Sets, memory, and testing

Sets and memory

In terms of memory, Python’s sets work like lists: they are not atomic values, and store collections. To review how that works, let’s look at this Python program.

recipes = {'pbj': {'peanut butter', 'jelly', 'bread'},
           'smoothie': {'peanut butter', 'banana', 'oat milk'}}
kale_smoothie = recipes['smoothie']
kale_smoothie.add('kale')
spinach_smoothie = recipes['smoothie'] | {"spinach"}

What does kale_smoothie look like after the program is executed? What does spinach_smoothie look like?

One more restriction on sets in Python: they must contain only atomic values. This is because of the way sets are implemented (think hashtable keys).

Testing

Let’s test our word count code, as a review of testing in Python.

Since our Python code lives in wordcount.py, we’ll put testing code in wordcount_test.py. At the top of that file, we can put:

from wordcount import *

We’ll see more examples of this later. For now, the only thing to remember is that this lets us refer to all of the functions we have written in wordcount.py.

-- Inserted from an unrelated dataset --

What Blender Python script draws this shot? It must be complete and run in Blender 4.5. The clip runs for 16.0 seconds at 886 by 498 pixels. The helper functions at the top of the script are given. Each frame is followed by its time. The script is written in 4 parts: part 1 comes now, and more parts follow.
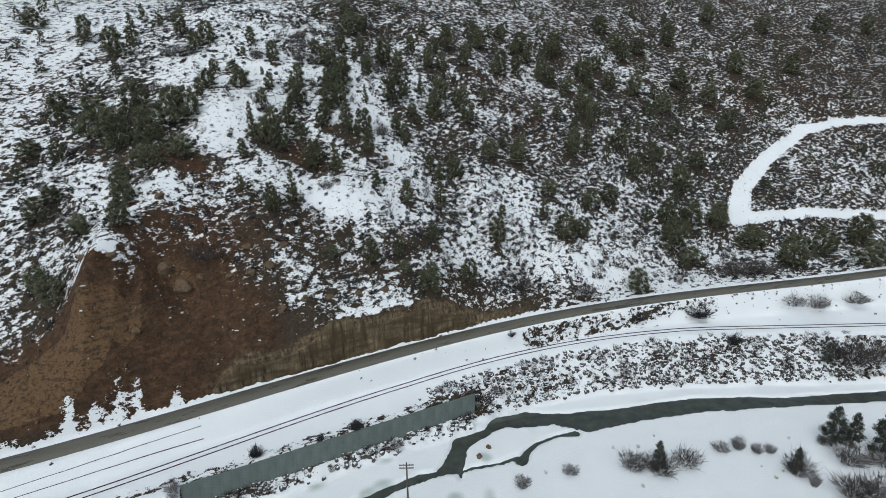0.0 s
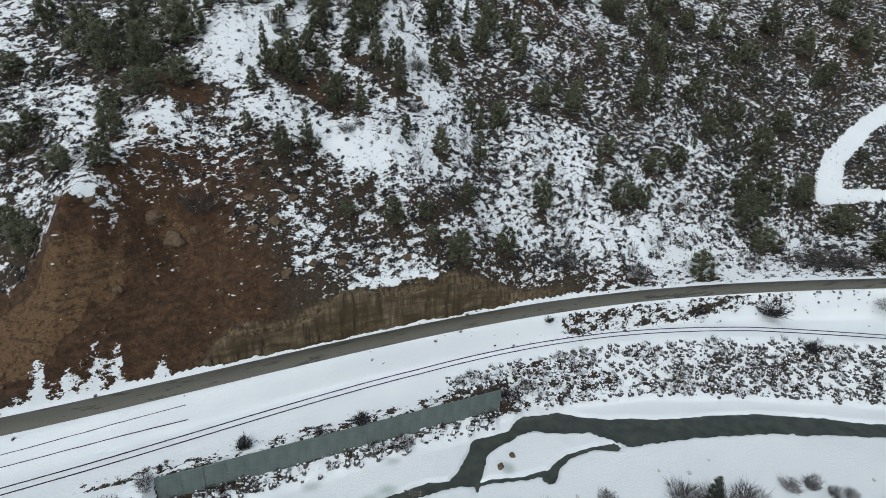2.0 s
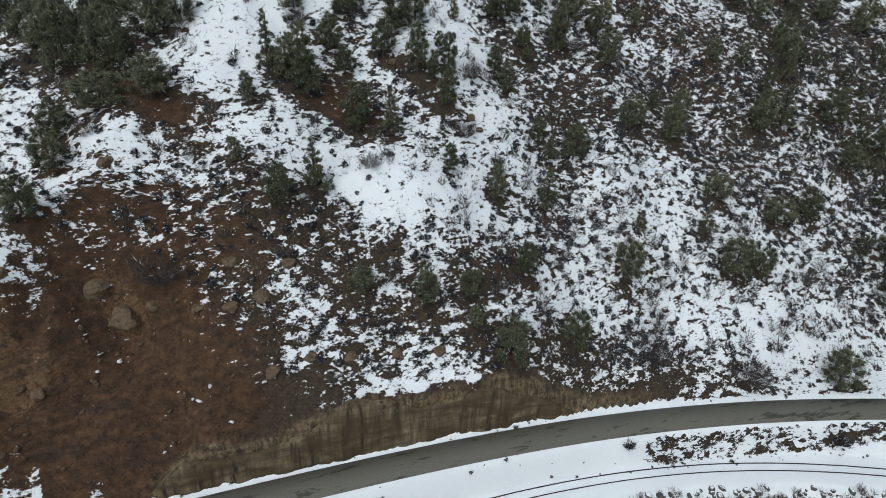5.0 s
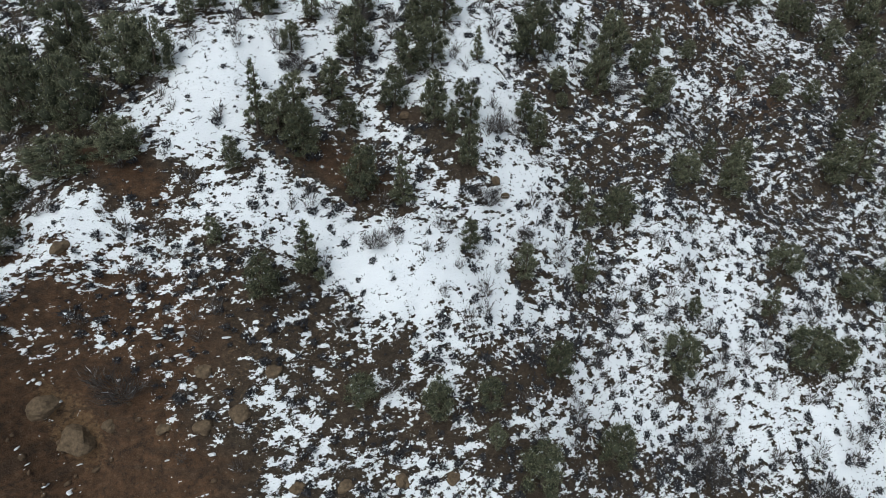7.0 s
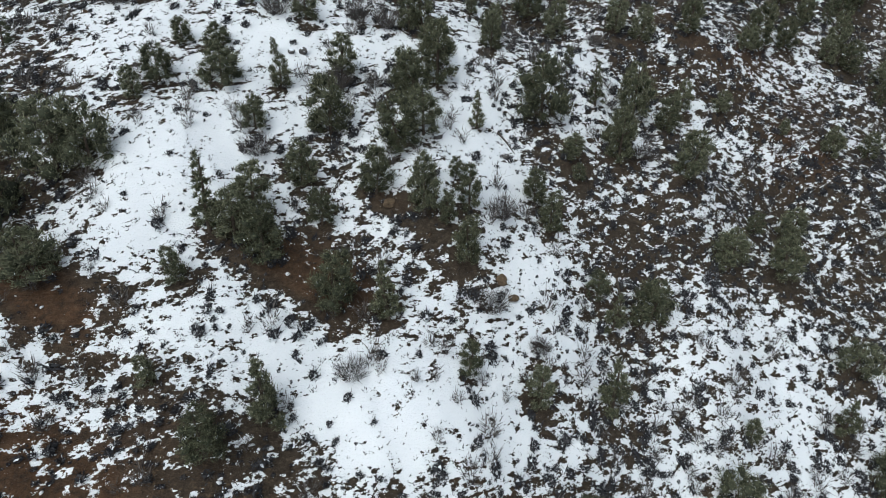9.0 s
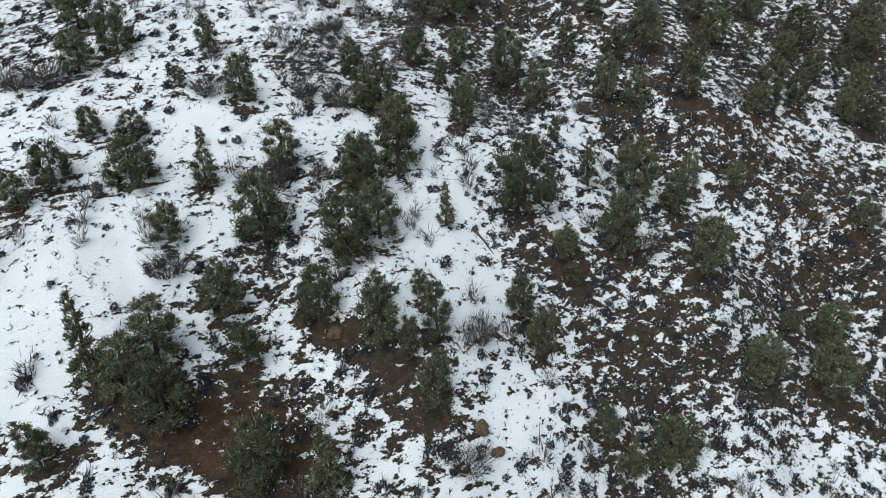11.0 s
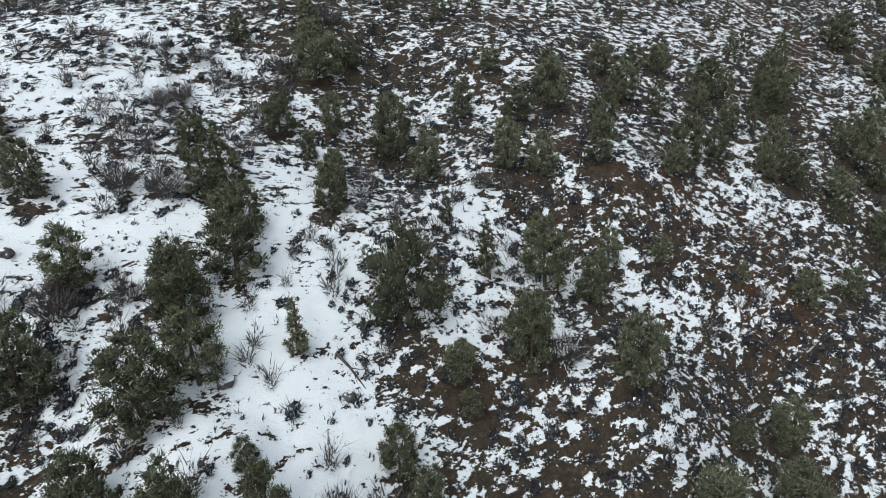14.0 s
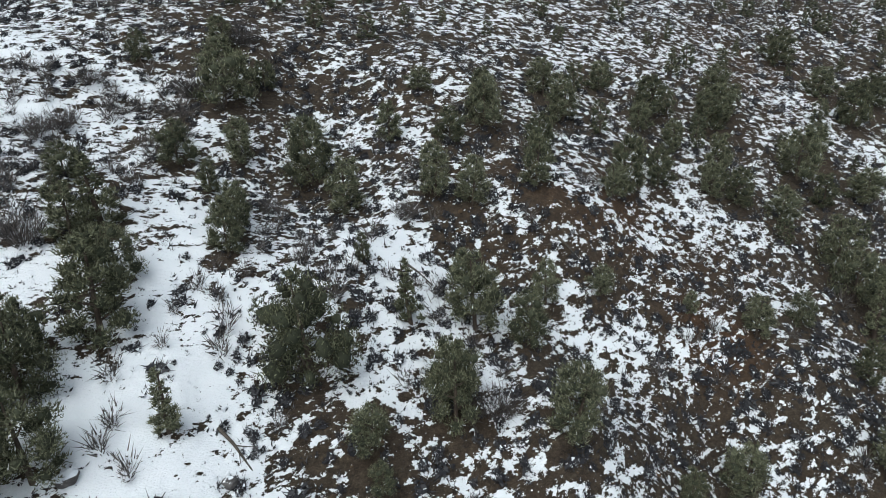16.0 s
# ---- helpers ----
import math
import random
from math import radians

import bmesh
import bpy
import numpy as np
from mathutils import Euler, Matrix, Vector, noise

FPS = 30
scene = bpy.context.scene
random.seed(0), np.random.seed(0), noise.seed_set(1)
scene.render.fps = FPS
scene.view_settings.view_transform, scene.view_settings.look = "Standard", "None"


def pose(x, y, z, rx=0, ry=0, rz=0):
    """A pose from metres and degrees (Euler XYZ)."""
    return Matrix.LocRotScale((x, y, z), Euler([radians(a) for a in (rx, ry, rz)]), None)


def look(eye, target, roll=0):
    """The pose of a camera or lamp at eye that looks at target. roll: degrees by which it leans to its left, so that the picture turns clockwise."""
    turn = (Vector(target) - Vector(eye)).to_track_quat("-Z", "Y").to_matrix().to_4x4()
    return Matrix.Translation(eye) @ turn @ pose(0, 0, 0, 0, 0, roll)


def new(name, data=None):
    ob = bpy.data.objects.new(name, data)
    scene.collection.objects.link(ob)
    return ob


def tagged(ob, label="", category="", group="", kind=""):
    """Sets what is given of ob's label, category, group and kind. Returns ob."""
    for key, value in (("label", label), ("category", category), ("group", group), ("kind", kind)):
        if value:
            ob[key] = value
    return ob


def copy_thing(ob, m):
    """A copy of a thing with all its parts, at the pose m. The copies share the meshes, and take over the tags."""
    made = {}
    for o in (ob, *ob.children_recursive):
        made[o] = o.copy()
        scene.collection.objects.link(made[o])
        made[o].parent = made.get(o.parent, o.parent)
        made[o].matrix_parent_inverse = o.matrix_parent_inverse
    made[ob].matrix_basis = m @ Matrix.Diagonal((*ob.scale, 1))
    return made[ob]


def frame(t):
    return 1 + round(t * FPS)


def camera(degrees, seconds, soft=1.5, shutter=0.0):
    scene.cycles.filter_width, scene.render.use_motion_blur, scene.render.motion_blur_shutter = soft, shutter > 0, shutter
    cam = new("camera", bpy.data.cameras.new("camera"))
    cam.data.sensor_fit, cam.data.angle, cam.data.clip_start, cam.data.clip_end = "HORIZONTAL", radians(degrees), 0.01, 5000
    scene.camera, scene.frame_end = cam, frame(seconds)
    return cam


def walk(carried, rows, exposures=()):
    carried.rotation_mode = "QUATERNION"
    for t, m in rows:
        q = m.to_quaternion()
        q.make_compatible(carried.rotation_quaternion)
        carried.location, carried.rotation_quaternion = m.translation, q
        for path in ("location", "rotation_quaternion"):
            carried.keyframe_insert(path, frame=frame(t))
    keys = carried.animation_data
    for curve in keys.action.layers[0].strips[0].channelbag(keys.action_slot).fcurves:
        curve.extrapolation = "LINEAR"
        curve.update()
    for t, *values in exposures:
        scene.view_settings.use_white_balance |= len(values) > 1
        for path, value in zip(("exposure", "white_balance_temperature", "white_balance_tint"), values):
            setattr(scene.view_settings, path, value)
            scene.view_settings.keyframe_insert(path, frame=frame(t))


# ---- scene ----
cam = camera(77.8, 16.0, 0.6)
METRES, EYE, TILT, LEAN, TURN = 150.0, 78.0, -18.0, 1.0, 0.0
ROWS = [
    (0.0, 0.0, 0.0, 0.0, -0.0, 0.0, 0.0),
    (0.5, 0.0009, 0.0293, 0.0096, 0.54, -2.01, -1.1),
    (1.0, 0.0006, 0.0624, 0.0209, 1.22, -3.87, -2.19),
    (1.5, -0.001, 0.0992, 0.0322, 2.61, -5.57, -3.29),
    (2.0, -0.004, 0.1392, 0.045, 3.61, -7.0, -4.21),
    (2.5, -0.008, 0.1819, 0.0595, 4.54, -8.07, -5.01),
    (3.0, -0.0134, 0.2244, 0.076, 5.29, -9.1, -5.59),
    (3.5, -0.0195, 0.2669, 0.0938, 6.25, -9.83, -6.06),
    (4.0, -0.0261, 0.3076, 0.1129, 7.11, -10.41, -6.47),
    (6.5, -0.0581, 0.4651, 0.2111, 10.46, -12.55, -7.76),
    (7.0, -0.0634, 0.493, 0.2288, 11.01, -12.48, -7.72),
    (7.5, -0.0678, 0.5216, 0.2452, 11.47, -12.09, -7.44),
    (8.0, -0.0719, 0.5513, 0.26, 11.79, -11.65, -7.12),
    (8.5, -0.0753, 0.5819, 0.2743, 12.05, -11.07, -6.72),
    (11.0, -0.0783, 0.7248, 0.3397, 11.67, -6.0, -4.15),
    (11.5, -0.0744, 0.7487, 0.3491, 11.14, -4.46, -3.48),
    (12.0, -0.0696, 0.7705, 0.3576, 10.26, -3.31, -2.97),
    (12.5, -0.0641, 0.7905, 0.3648, 9.33, -2.41, -2.49),
    (13.0, -0.0581, 0.809, 0.3711, 8.22, -1.68, -1.97),
    (13.5, -0.0516, 0.8261, 0.3766, 6.97, -1.06, -1.44),
    (14.0, -0.0447, 0.8418, 0.3813, 5.65, -0.56, -0.92),
    (14.5, -0.0376, 0.8557, 0.3865, 4.52, -0.1, -0.42),
    (15.0, -0.0298, 0.8685, 0.3909, 3.69, 0.38, 0.0),
    (15.5, -0.0217, 0.8806, 0.3946, 2.95, 0.85, 0.42),
    (16.0, -0.0136, 0.892, 0.398, 2.12, 1.23, 0.79),
]
walk(cam, [(t, pose(0, 0, EYE, TILT, LEAN, TURN) @ pose(METRES * x, METRES * y, METRES * z, 90 + pitch, roll, yaw)) for t, x, y, z, yaw, pitch, roll in ROWS],
     exposures=[(0.0, -0.26, 6170, 4.5), (3.5, -0.28, 6170, 4.5), (7.5, -0.08, 6170, 4.5), (12.0, 0.0, 6170, 4.5), (16.0, 0.12, 6170, 4.5)])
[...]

We can now test our actual functions. The convention we’ll use for this class (and which is often used in practice) is each function in the file we’re testing (wordcount.py) corresponds to a function in the test file whose name starts with test_. So, we’ll write tests like this:

def test_count_words():
   pass

What would be a good set of test cases?

def test_count_words():
   assert count_words("") == {}
   assert count_words("word") == {"word": 1}
   assert count_words("word word") == {"word": 2}
   assert count_words("word other word") == {"word": 2, "other": 1}

If we run pytest in the terminal, we see that our tests pass. Hooray!